* SET PROBLEM *
Gather all lines in the data that hold the string "import".

* AVAILABLE DATA *
_ _ _

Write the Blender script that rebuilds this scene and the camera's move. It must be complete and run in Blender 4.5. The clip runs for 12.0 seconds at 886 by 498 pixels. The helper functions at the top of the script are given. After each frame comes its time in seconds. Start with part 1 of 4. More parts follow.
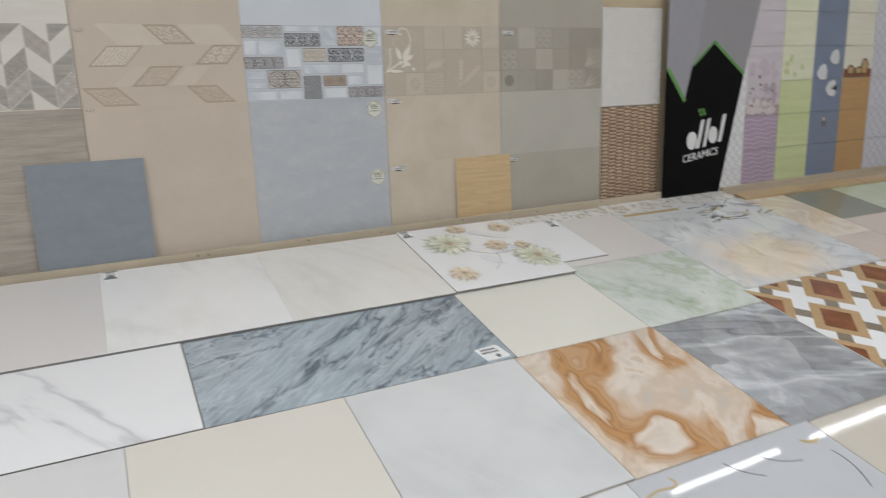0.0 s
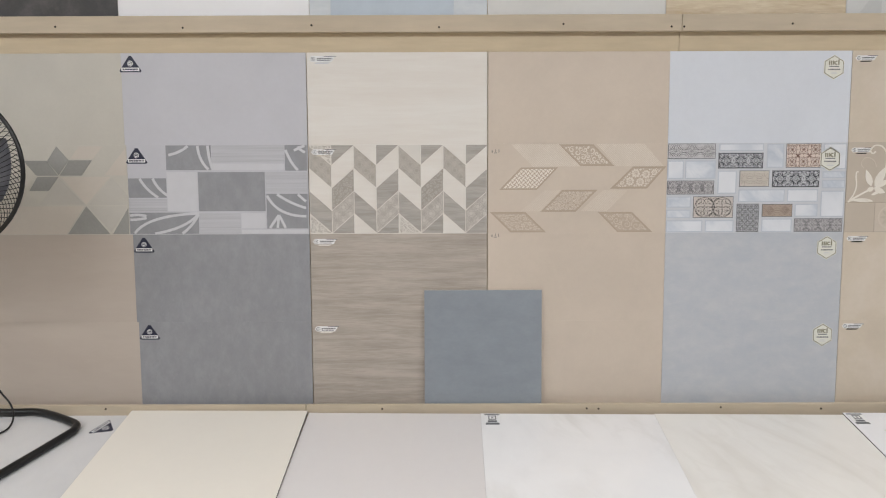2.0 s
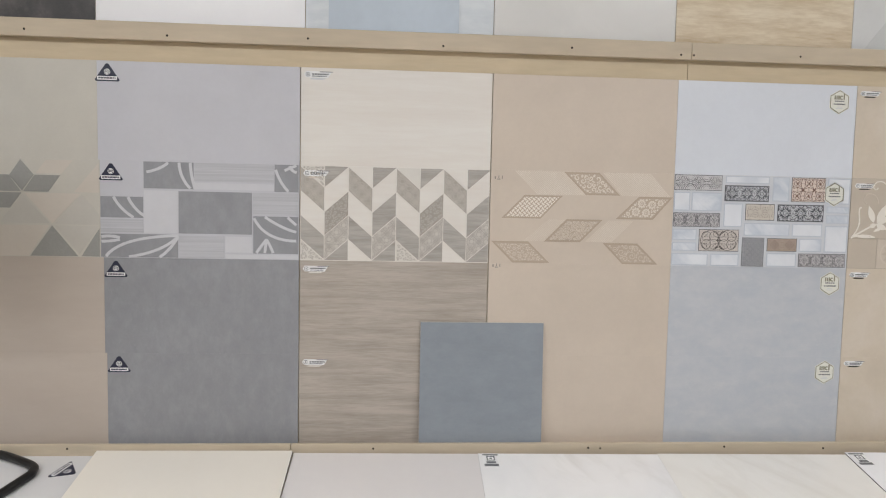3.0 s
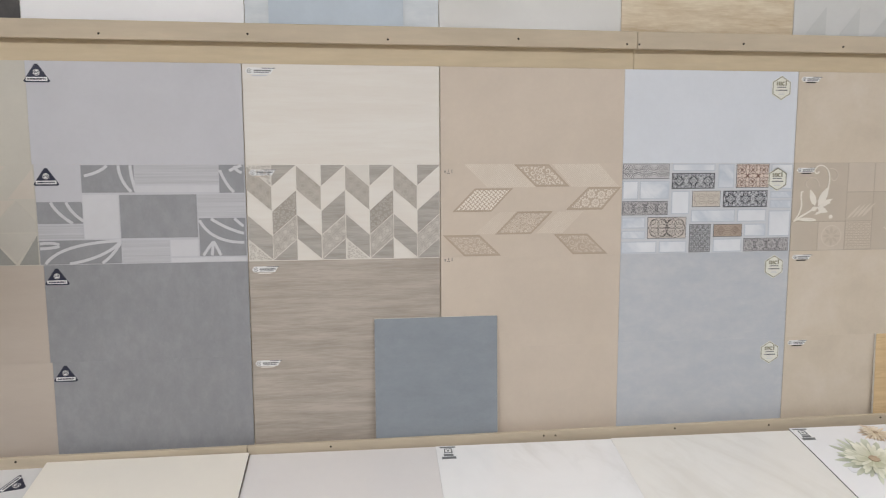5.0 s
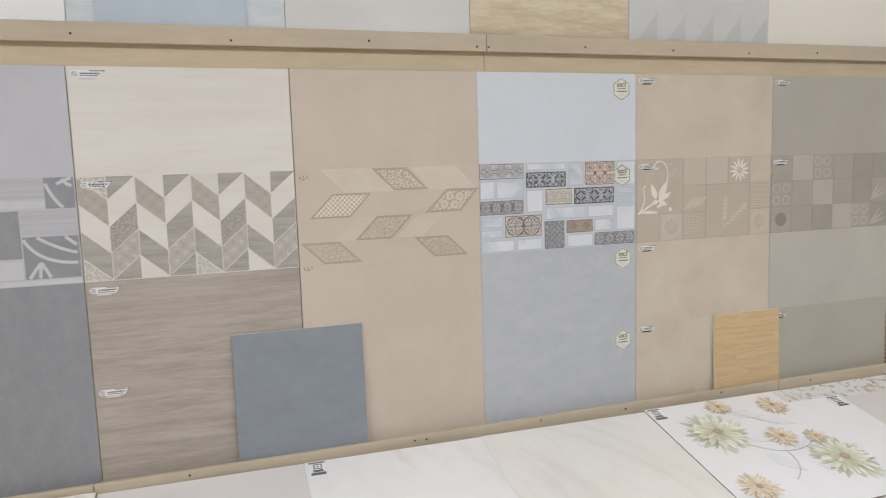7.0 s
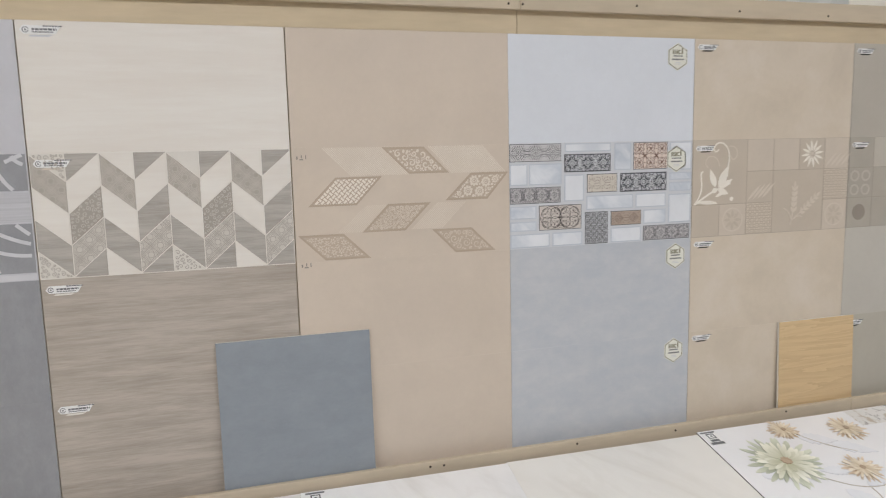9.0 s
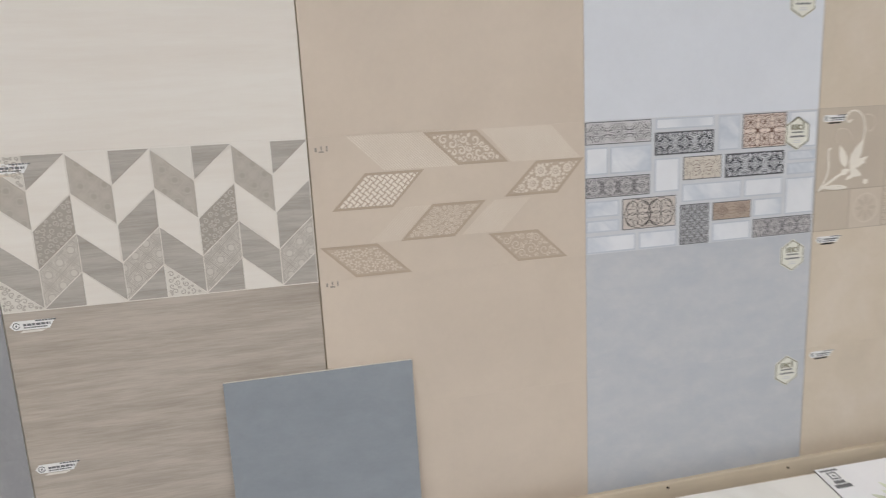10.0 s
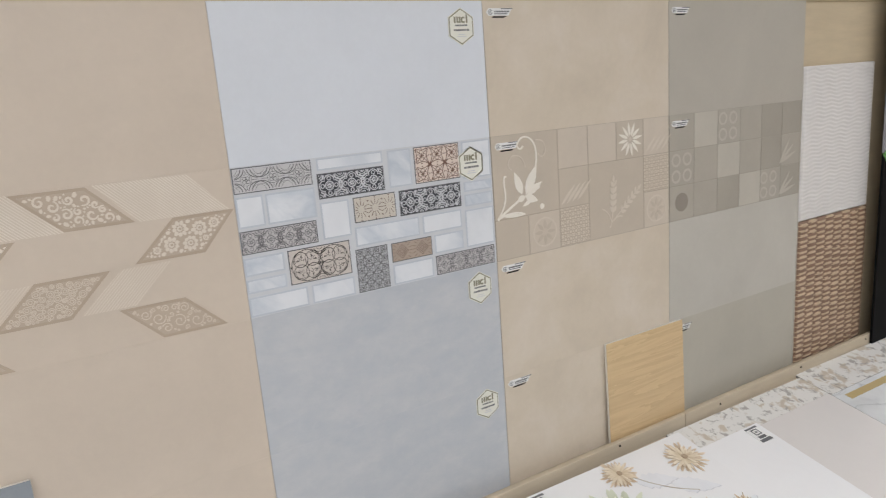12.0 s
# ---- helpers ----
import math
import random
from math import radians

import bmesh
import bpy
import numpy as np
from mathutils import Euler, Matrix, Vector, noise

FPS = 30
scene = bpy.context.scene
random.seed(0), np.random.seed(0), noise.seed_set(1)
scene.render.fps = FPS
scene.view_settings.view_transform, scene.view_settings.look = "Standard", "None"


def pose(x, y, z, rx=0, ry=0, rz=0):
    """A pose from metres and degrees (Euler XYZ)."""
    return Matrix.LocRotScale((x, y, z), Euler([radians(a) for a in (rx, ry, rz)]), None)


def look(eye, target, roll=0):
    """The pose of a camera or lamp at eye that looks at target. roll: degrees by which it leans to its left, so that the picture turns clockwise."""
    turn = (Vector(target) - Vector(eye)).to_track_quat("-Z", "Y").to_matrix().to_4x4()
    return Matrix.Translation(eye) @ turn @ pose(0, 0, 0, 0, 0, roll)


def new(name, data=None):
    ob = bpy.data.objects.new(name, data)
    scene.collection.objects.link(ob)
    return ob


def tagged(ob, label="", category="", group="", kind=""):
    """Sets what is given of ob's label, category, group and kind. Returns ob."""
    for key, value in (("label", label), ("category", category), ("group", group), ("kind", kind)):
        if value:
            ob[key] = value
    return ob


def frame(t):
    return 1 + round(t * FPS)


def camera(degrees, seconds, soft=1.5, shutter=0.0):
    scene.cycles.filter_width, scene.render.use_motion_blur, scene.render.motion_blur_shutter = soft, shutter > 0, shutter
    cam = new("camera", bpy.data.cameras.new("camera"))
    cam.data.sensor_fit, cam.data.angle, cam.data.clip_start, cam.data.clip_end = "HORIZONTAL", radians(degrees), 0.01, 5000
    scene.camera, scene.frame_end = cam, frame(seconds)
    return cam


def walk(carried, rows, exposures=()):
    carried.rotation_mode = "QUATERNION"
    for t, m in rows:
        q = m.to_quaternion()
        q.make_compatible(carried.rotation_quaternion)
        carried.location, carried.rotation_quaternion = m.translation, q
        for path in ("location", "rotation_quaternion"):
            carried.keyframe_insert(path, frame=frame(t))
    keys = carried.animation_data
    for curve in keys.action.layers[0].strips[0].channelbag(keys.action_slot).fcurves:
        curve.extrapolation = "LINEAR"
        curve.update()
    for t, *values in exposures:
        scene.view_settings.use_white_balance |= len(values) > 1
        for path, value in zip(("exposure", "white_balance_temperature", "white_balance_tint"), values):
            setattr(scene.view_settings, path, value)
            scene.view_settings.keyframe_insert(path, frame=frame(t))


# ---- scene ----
cam = camera(65.3, 12.0, 1.1, 0.3)
PATH = [
    (0, (-0.019, -2.9, 0.728), (0.867, -1.165, 0.275), -2.0),
    (0.2, (-0.076, -2.826, 0.749), (0.73, -1.045, 0.323), -0.6),
    (0.5, (-0.106, -2.753, 0.789), (0.442, -0.864, 0.428), -1.5),
    (0.7, (-0.069, -2.658, 0.79), (0.357, -0.721, 0.528), -1.1),
    (1, (-0.044, -2.566, 0.84), (0.146, -0.585, 0.646), -1.9),
    (1.2, (0.011, -2.505, 0.89), (0.11, -0.515, 0.723), -0.4),
    (1.5, (0.007, -2.453, 0.893), (-0.066, -0.462, 0.713), -1.2),
    (1.7, (-0.035, -2.402, 0.908), (-0.095, -0.414, 0.696), -0.2),
    (2, (-0.148, -2.331, 0.87), (-0.151, -0.34, 0.68), -0.2),
    (2.5, (-0.282, -2.256, 0.924), (-0.161, -0.269, 0.725), 0.9),
    (2.7, (-0.3, -2.209, 0.9), (-0.163, -0.218, 0.763), 1.3),
    (4.3, (-0.289, -2.188, 0.961), (-0.14, -0.206, 0.74), 0.2),
    (4.5, (-0.273, -2.195, 0.978), (-0.115, -0.214, 0.751), 0.1),
    (5, (-0.262, -2.186, 0.982), (-0.019, -0.214, 0.753), -0.2),
    (5.5, (-0.264, -2.169, 0.971), (0.083, -0.212, 0.749), -0.6),
    (6, (-0.254, -2.153, 0.991), (0.208, -0.222, 0.747), -0.9),
    (6.5, (-0.245, -2.156, 0.968), (0.287, -0.241, 0.746), -1.4),
    (7, (-0.227, -2.154, 0.987), (0.382, -0.263, 0.758), -1.8),
    (7.2, (-0.226, -2.151, 0.989), (0.42, -0.271, 0.77), -1.5),
    (8.8, (-0.139, -1.903, 0.948), (0.44, -0.001, 0.727), -2.4),
    (9, (-0.132, -1.829, 0.966), (0.422, 0.075, 0.704), -1.4),
    (9.2, (-0.143, -1.712, 0.995), (0.451, 0.174, 0.697), 0.2),
    (9.5, (-0.103, -1.582, 1.013), (0.471, 0.299, 0.651), -1.9),
    (10, (-0.052, -1.432, 1.041), (0.375, 0.482, 0.647), -2.9),
    (10.2, (0.0, -1.373, 1.055), (0.306, 0.559, 0.64), -2.4),
    (10.5, (0.05, -1.335, 1.073), (0.33, 0.603, 0.667), -0.0),
    (11, (0.125, -1.3, 1.103), (0.426, 0.625, 0.648), -1.9),
    (11.2, (0.163, -1.267, 1.149), (0.644, 0.596, 0.605), -2.1),
    (11.5, (0.213, -1.285, 1.12), (1.006, 0.487, 0.643), -3.8),
    (11.7, (0.241, -1.307, 1.102), (1.164, 0.413, 0.673), -4.4),
    (12, (0.272, -1.33, 1.11), (1.2586, 0.3507, 0.668), -4.4),
]
walk(cam, [(t, look(eye, target, roll)) for t, eye, target, roll in PATH], [(0.0, -0.38, 6360, 7), (0.5, -0.22, 6400, 8), (1.0, -0.2, 6500, 9.5), (1.5, -0.08, 6500, 10), (2.5, -0.07, 6500, 10), (4.5, -0.07, 6490, 10), (9.0, -0.08, 6480, 10), (11.0, -0.1, 6480, 10), (12.0, -0.07, 6450, 9.5)])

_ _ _

* RESPONSE TO THIS TASK *
import math
import random
from math import radians
import bmesh
import bpy
import numpy as np
from mathutils import Euler, Matrix, Vector, noise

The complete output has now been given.